Ormai l’ipotesi di genocidio ha smesso di essere un’ipotesi, divenendo de facto una realtà. Lo dicono i fatti ma ancor più una Commissione ONU che espressamente accusa Israele di questo crimine atroce, il peggiore tra quelli elencati dalla Convenzione del 1948.
“Le autorità israeliane e le forze di sicurezza israeliane hanno commesso e continuano a commettere atti di genocidio contro i palestinesi nella Striscia di Gaza”: è quanto si legge nel rapporto pubblicato martedì dalla Commissione internazionale indipendente d’inchiesta sui territori palestinesi occupati, organo ufficiale dell’ONU istituito a seguito della crisi israelo-palestinese del 2021. L’accusa di genocidio, espressa da tante e tali personalità autorevoli da considerarsi un falso solo per coloro che speculano sulla morte dei palestinesi, è ora definitivamente confermata dalle Nazione Unite, non più solo da Amnesty International, che pure si è recentemente espressa a favore della definizione di genocidio sui fatti perpetrati da Netanyahu contro la Striscia. Per la Commissione internazionale indipendente ONU, l’accusa di genocidio, spiega, si poggia su “basi ragionevoli”, riferendosi all’analisi “esclusivamente alla determinazione del genocidio secondo la Convenzione sul genocidio in relazione alla responsabilità dello Stato di Israele sia per il mancato impedimento del genocidio, sia per aver commesso genocidio contro i palestinesi a Gaza dall’ottobre 2023”.

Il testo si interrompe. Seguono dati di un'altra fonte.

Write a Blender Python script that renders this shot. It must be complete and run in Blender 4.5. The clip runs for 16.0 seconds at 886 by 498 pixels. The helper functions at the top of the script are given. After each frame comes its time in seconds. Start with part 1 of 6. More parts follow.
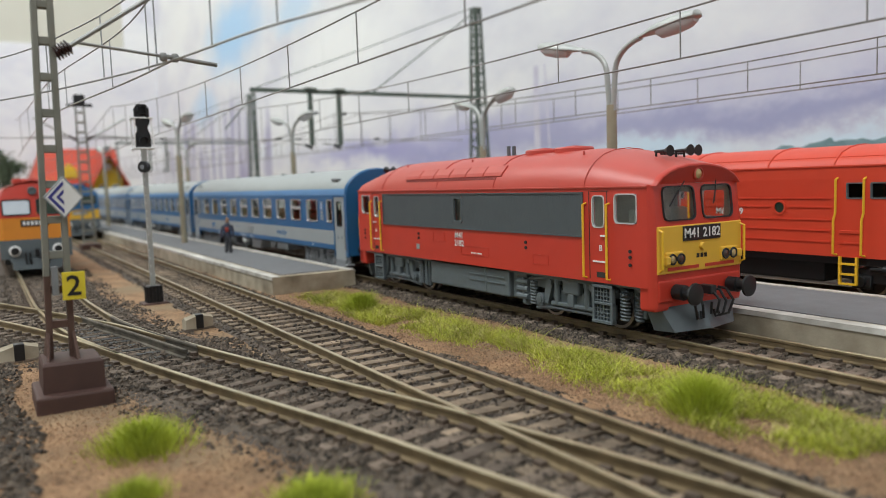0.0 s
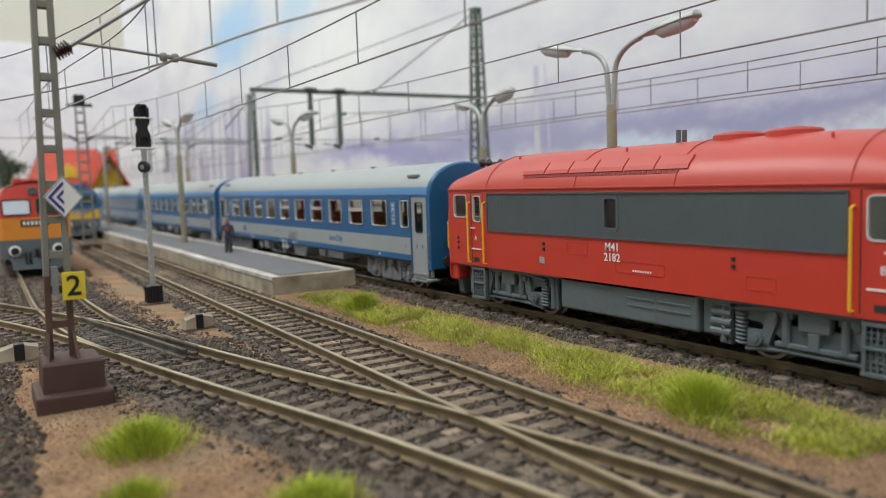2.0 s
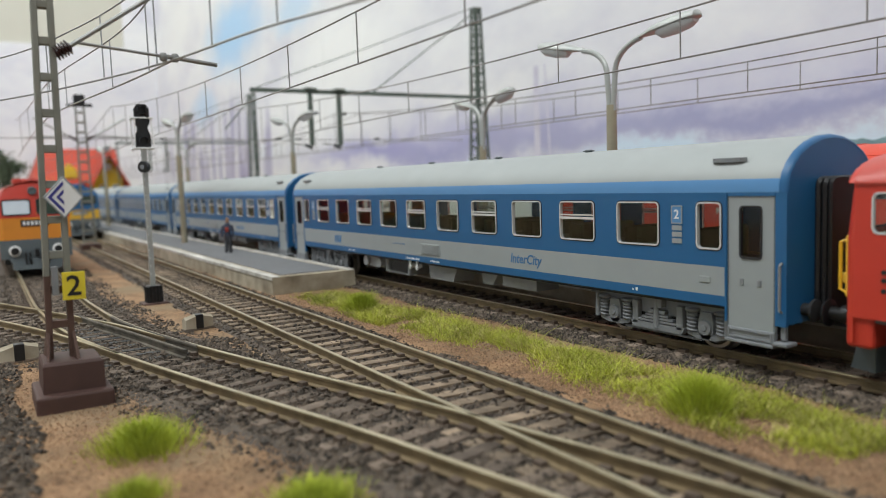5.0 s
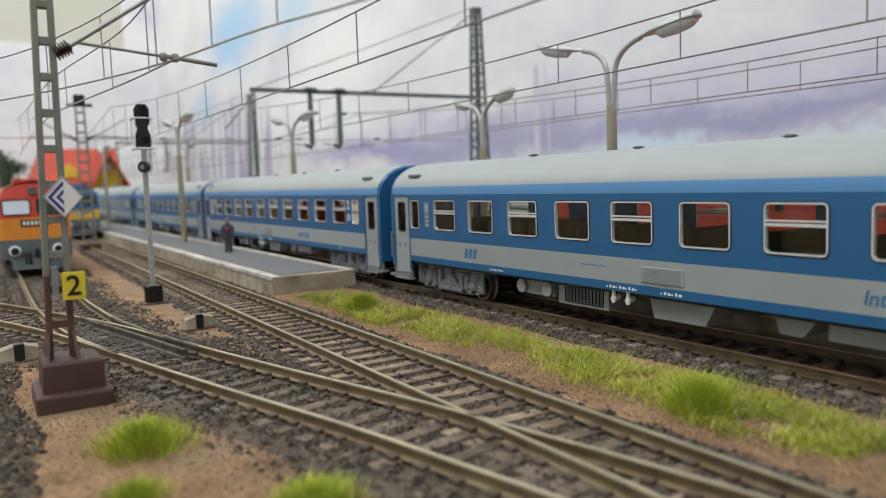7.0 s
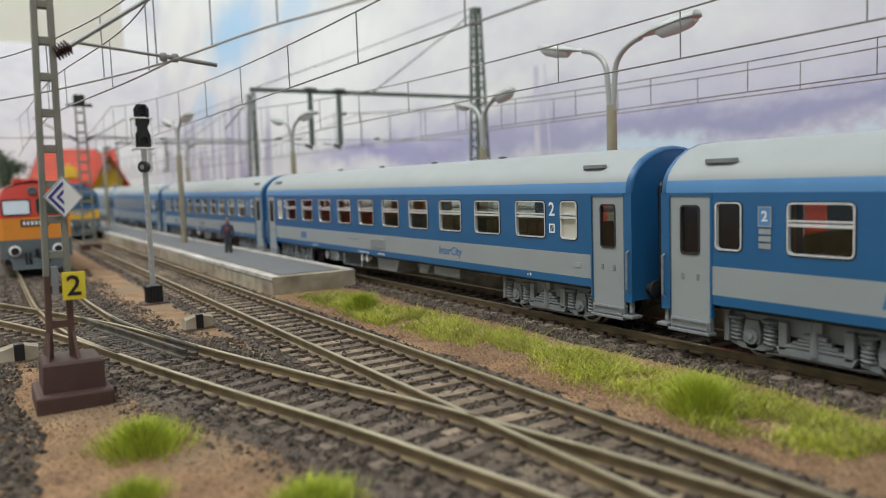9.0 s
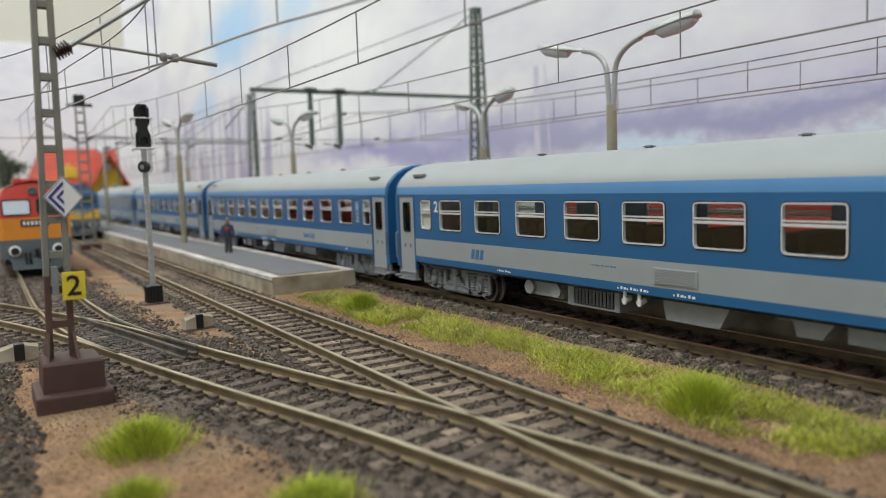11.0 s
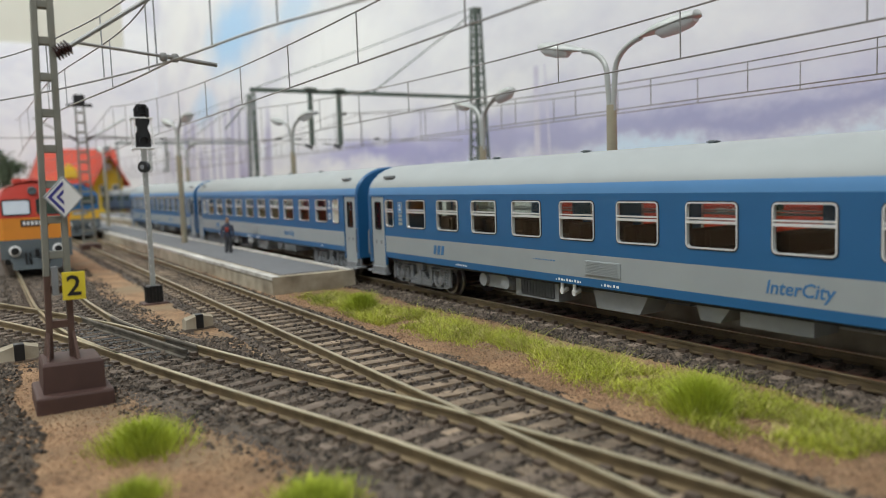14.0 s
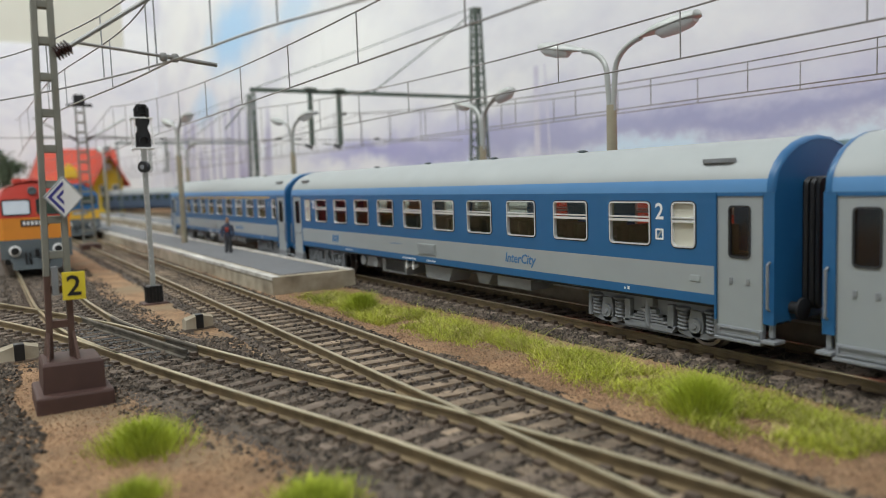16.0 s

Secondo un’analisi di questo rapporto, si potrebbe ipotizzare una nuova definizione di genocidio ad esempio di quello attualmente perpetrato da Israele: non più solo il tentativo di causare la sparizione fisica e totale, nel senso più assoluto del termine, di una popolazione dalla faccia della terra, come avvenne tra il 1941 e il 1945 in Europa contro gli ebrei ad opera dei nazisti. Ora, il rapporto ONU “espande” gli estremi del genocidio inserendovi le seguenti caratteristiche precipue di quello di Gaza. Le parole delle Nazioni Unite sono limpide come una sorgente d’acqua, chiare come un’orazione di Cicerone, dense come le grida dei soldati in trincea: gli atti giudicati genocidari contro i palestinesi, si legge nel rapporto, sono i seguenti: uccisione di membri del gruppo; causare gravi danni fisici o mentali ai membri del gruppo; infliggere deliberatamente al gruppo condizioni di vita calcolate per provocarne la distruzione fisica in tutto o in parte; e imporre misure intese a prevenire le nascite all’interno del gruppo. La prevenzione di nuove nascite è elemento essenziale per causare l’evolversi della distruzione di un popolo perché solo cagionando l’impedimento che un popolo si riproduca, lo Stato criminale si assicura la sparizione perpetua del popolo vittima.
Di fronte alla più grande carneficina del XXI secolo, sembrano perdersi nel vuoto di una malcelata indifferenza le parole di Kaja Kallas, rivestente la carica di Alto rappresentante dell’Unione per gli Affari esteri e la politica di sicurezza (Pesc) nella Commissione von der Leyen, la quale si limita alle solite dichiarazioni stantie affermando che “Domani l’UE adotterà misure per un chiaro segnale a Israele”.
“L’offensiva terrestre di Israele a Gaza peggiorerà ulteriormente una situazione già disperata”, dichiara Kallas. “Ciò comporterà più morti, più distruzione e più sfollati. Domani, la Commissione Ue presenterà misure volte a esercitare pressioni sul governo israeliano affinché cambi rotta riguardo alla guerra a Gaza. Sospendere le concessioni commerciali e imporre sanzioni ai ministri estremisti e ai coloni violenti segnalerebbe chiaramente che l’Ue esige la fine di questa situazione”.
Non potremmo aspettarci dichiarazioni più vaghe, simbolicamente indeterminate da un rappresentante per la politica estera di un continente che segue, a ruota, la politica tollerante e collaborazionista al massacro di gaza del presidente Usa Donald Trump, che a breve incontrerà sorridente Netanyahu, invitato nella sede americana del regno controverso del capo della Casa Bianca: “Trump mi ha invitato alla Casa Bianca. Avverrà tra due settimane, di lunedì, dopo il mio discorso all’assemblea generale dell’Onu. Ho avuto alcune conversazioni con lui dopo l’attacco a Doha, tutte molto positive”. Lo ha detto il primo ministro Benyamin Netanyahu durante una conferenza stampa al termine dell’incontro.
Trump si dimostra così il più grande amico che Netanyahu abbia in Terra; e, ad un tempo, il più grande sostenitore delle sue politiche belliciste che stanno cancellando e riducendo a individui subumani o non-individui, i gazawi.